Written by: Harry Kretchmer

On the misty slopes of the High Andes, villagers are at work planting trees.

Some have bundles of seedlings tied to their backs, others have babies. They have been doing this for 20 years. Small teams like this have planted over 3 million trees.

The idea – to restore native Polylepis forest decimated by burning and grazing – was started in Peru by the conservation non-profit Asociación Ecosistemas Andinos (ECOAN). It is now being repeated across South America, from Colombia down to Argentina, as ECOAN and its partner Global Forest Generation (GFG) scale the project.

Ideas like this, that promote climate resilience by restoring or conserving existing forest, are at the heart of the World Economic Forum’s 1t.org project – a platform bringing together the trillion tree community. They are also vital to protecting the water that feeds the Amazon River.

Flags show where GFG conservation partners are working to restore and protect Polylepis forests.
Credit: GFG

Why Polylepis trees matter

Gnarled and twisted, with flaking red bark, native evergreen Polylepis trees look otherworldly in their cloud forests – “green scarves” beneath shrinking glaciers. Growing up to 5,000 metres above sea level, they are the highest-altitude trees in the world.

As well as being a magnet for endangered birds and other wildlife, Polylepis forests absorb and retain huge amounts of water from Andean clouds. This keeps the soils around them healthy, and mountain streams flowing.

These cloud forests are a significant source of the water that flows into the headwaters of the Amazon.
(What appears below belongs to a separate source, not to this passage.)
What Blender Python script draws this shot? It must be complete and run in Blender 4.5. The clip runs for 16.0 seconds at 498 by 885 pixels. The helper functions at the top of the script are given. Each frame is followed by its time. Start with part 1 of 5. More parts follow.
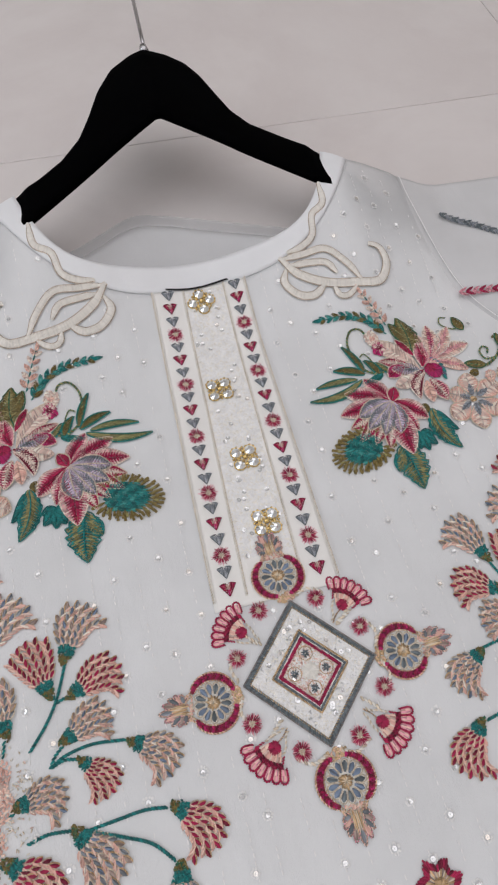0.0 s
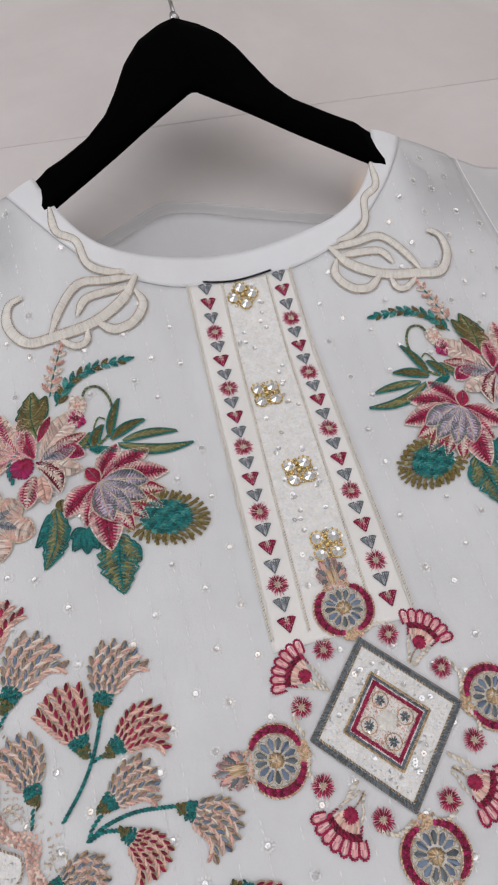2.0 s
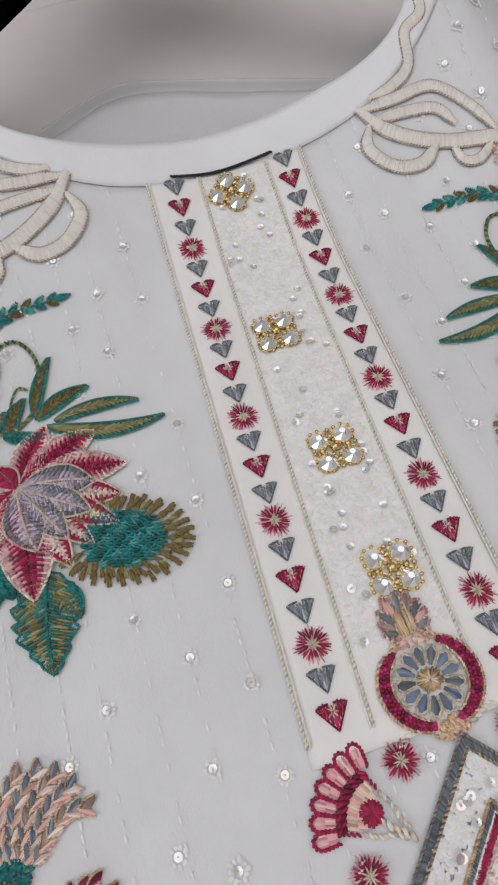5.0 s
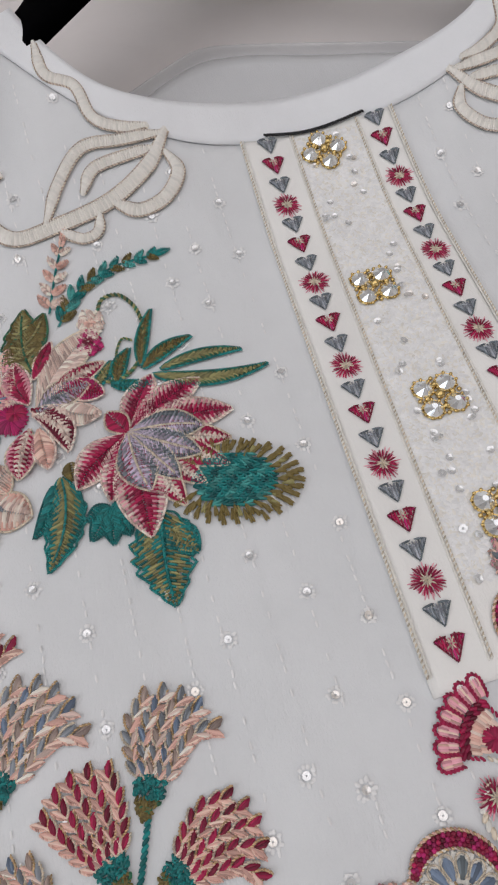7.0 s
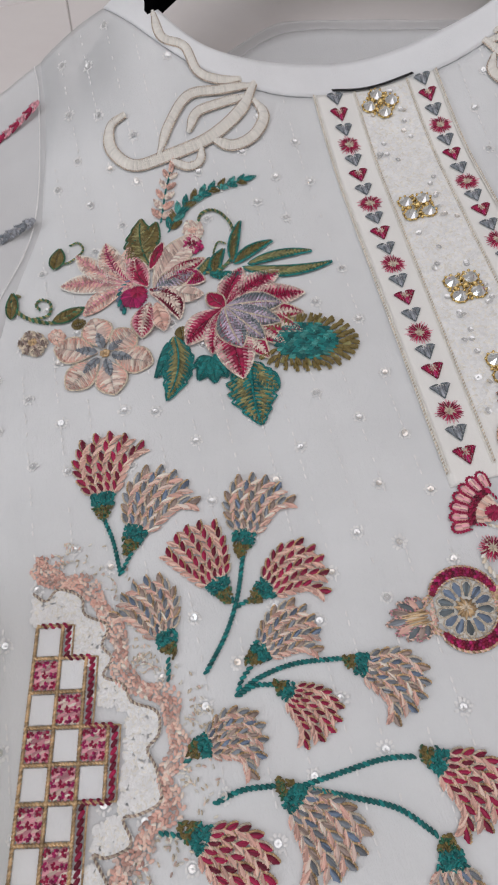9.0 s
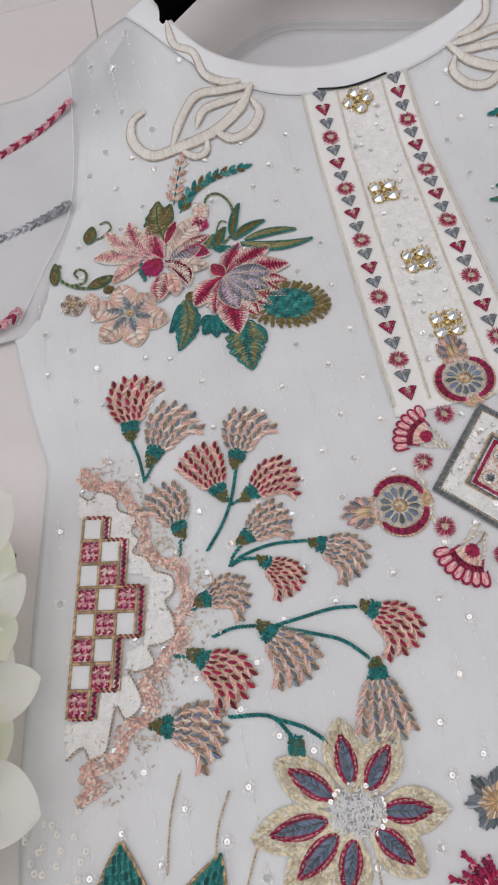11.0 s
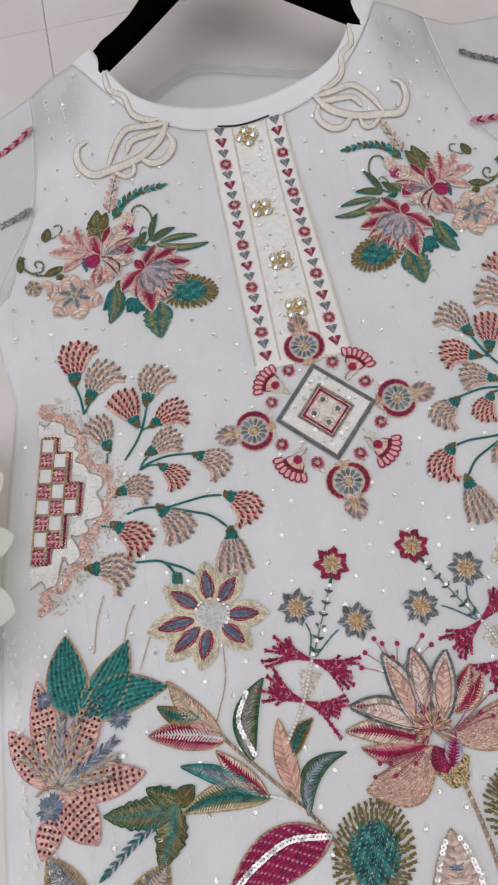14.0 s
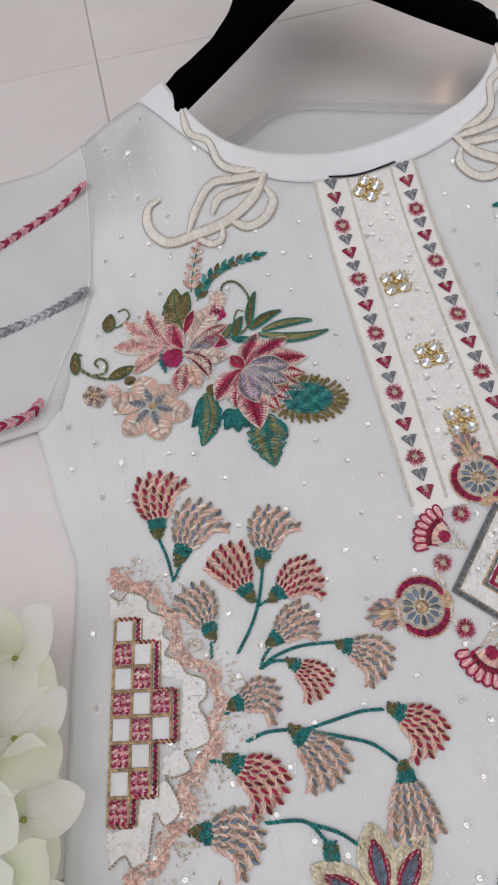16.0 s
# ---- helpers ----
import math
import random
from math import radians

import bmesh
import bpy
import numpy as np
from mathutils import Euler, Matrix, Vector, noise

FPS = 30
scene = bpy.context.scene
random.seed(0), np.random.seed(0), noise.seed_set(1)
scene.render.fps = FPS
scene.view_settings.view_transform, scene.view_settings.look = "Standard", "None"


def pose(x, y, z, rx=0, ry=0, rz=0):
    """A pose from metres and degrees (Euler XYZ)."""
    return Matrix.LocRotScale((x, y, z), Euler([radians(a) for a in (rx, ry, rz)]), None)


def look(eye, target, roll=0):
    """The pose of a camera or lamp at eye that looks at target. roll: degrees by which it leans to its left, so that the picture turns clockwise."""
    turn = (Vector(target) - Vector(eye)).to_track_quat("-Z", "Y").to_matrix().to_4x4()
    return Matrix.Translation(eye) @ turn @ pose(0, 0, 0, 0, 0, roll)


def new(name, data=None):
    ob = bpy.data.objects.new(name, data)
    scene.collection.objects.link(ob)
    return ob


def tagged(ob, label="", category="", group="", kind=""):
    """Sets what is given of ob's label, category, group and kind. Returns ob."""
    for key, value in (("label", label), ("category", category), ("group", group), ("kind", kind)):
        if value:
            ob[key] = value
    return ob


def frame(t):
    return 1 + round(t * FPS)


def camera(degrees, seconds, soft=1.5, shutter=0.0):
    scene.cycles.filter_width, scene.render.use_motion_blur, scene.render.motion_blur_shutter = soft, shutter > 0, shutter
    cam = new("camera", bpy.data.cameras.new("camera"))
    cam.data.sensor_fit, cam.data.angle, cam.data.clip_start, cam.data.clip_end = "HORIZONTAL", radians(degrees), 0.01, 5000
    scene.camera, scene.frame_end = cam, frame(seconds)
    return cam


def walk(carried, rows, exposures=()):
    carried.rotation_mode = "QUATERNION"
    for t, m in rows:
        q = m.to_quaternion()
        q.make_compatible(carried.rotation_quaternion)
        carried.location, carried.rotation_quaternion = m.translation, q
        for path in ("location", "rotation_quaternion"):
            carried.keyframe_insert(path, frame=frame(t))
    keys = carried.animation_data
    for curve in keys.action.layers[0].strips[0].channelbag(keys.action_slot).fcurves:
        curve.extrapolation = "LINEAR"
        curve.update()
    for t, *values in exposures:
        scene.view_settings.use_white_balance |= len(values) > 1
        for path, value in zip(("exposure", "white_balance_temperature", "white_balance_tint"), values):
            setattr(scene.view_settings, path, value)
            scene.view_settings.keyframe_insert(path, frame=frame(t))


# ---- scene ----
# camera and its way over the garment
cam = camera(40.26, 16.0, soft=2.1)
PATH = [
    (0, (-0.06815, -0.36093, 0.41841), (0.00704, -0.12151, -0.01405), 3.19),
    (0.5, (-0.06717, -0.35618, 0.41053), (0.00735, -0.10988, -0.01817), 2.90),
    (1, (-0.06834, -0.35452, 0.40244), (0.00310, -0.10653, -0.02581), 2.18),
    (1.5, (-0.07313, -0.34768, 0.39504), (-0.00209, -0.10434, -0.03594), 2.03),
    (2, (-0.09107, -0.32016, 0.37139), (-0.01550, -0.07964, -0.06039), 3.00),
    (2.5, (-0.08327, -0.31333, 0.34280), (-0.00854, -0.07025, -0.08770), 1.50),
    (3, (-0.07464, -0.30077, 0.32599), (0.00182, -0.05627, -0.10340), 0.23),
    (3.5, (-0.07005, -0.28052, 0.30146), (0.00193, -0.03617, -0.12878), -1.44),
    (3.7, (-0.06941, -0.27207, 0.28732), (0.00102, -0.02758, -0.14311), -1.63),
    (5.8, (-0.05274, -0.25177, 0.22183), (-0.01236, -0.01678, -0.21765), -8.22),
    (6, (-0.05795, -0.25421, 0.22176), (-0.01767, -0.01937, -0.21781), -8.16),
    (6.5, (-0.07498, -0.25380, 0.22220), (-0.03579, -0.02121, -0.21866), -8.03),
    (7, (-0.09474, -0.26113, 0.22879), (-0.06130, -0.02355, -0.20988), -8.78),
    (7.5, (-0.11811, -0.28477, 0.24463), (-0.08884, -0.04420, -0.19272), -8.26),
    (8, (-0.12967, -0.31176, 0.25130), (-0.10506, -0.06754, -0.18431), -8.44),
    (8.5, (-0.13449, -0.32772, 0.25815), (-0.11475, -0.08464, -0.17834), -9.29),
    (9, (-0.13626, -0.34804, 0.27281), (-0.12014, -0.10790, -0.16545), -10.03),
    (9.2, (-0.13702, -0.35335, 0.28545), (-0.12281, -0.11498, -0.15384), -10.48),
    (11.3, (-0.12383, -0.41812, 0.36149), (-0.12703, -0.20859, -0.09248), -13.95),
    (11.5, (-0.11594, -0.43003, 0.37192), (-0.11793, -0.22404, -0.08367), -13.61),
    (12, (-0.10611, -0.45850, 0.39921), (-0.10557, -0.26260, -0.06081), -12.89),
    (12.5, (-0.08183, -0.49258, 0.45655), (-0.07779, -0.30663, -0.00757), -11.64),
    (13, (-0.06855, -0.50963, 0.48736), (-0.06035, -0.32908, 0.02117), -10.37),
    (13.5, (-0.06689, -0.51387, 0.50366), (-0.05510, -0.33407, 0.03725), -9.26),
    (14, (-0.07991, -0.49957, 0.50338), (-0.06693, -0.31725, 0.03799), -8.93),
    (14.5, (-0.09725, -0.47590, 0.47826), (-0.08248, -0.29191, 0.01358), -8.35),
    (15, (-0.11268, -0.43755, 0.45269), (-0.09662, -0.24688, -0.00925), -7.92),
    (15.5, (-0.13257, -0.38894, 0.41999), (-0.11642, -0.18880, -0.03792), -8.41),
    (16, (-0.14388, -0.34755, 0.38792), (-0.12783, -0.14095, -0.06711), -9.50),
]
walk(cam, [(t, look(eye, target, roll)) for t, eye, target, roll in PATH],
     exposures=[(0, 0.0), (3.5, 0.0), (5.8, -0.1), (9.0, -0.07), (11.5, 0.0), (16, 0.0)])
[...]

But for centuries, millions of these trees have been disappearing. In some areas just 1% of original forest survives; in others it is 10%. Since the Inca civilization, Polylepis wood has been used for cooking fires and building materials. Today, while many Andean peoples know the value of Polylepis, they have no choice but to make use of them.

Big plans

Since 2000, the ECOAN conservation NGO has worked with Peruvian families to help them plant new trees, and at the same time lessen the need to cut them down, through technology like solar panels. So far 1.3 million Polylepis (“queuna” in Peru) have been planted, and 3 million native trees overall.

Andes Action is now scaling up this work throughout Andean communities across South America. It wants to restore 1 million hectares of High Andean mountain ecosystems. This will involve protecting the remaining half a million hectares of Polylepis forest across six countries, and reforesting half a million more.

Many local communities are enthusiastic. There is now an annual Polylepis tree-planting festival in Peru – Queuna Raymi. As many as 100,000 have been planted in a single day. Children and elders climb the mountain to plant together.

Tree planting builds on established Indigenous traditions: GFG explains that Quechua-speaking Inca descendants in the Andes practise “Ayni”, shared community service for mutual benefit.

Conserving communities

Global Forest Generation says there is potential for 10 million trees to be planted per year, or more. But the project is also about sustainable development – a significant aspect of the World Economic Forum’s goal of bringing partners together to plant 1 trillion trees.

“Bringing back forests means ensuring the future of Indigenous cultures,” says Constantino Aucca Chutas, Indigenous leader and President of ECOAN.

Work is also taking place to give the project a solid foundation. “Conservation partners in each country enable communities to secure titles to their land, which reinforces identity and provides legal protection from exploitation,” Florent Kaiser, Executive Director of Global Forest Generation tells the UN Environment Programme.

“We are in the process of building the infrastructure to make individual projects and the whole initiative investable.”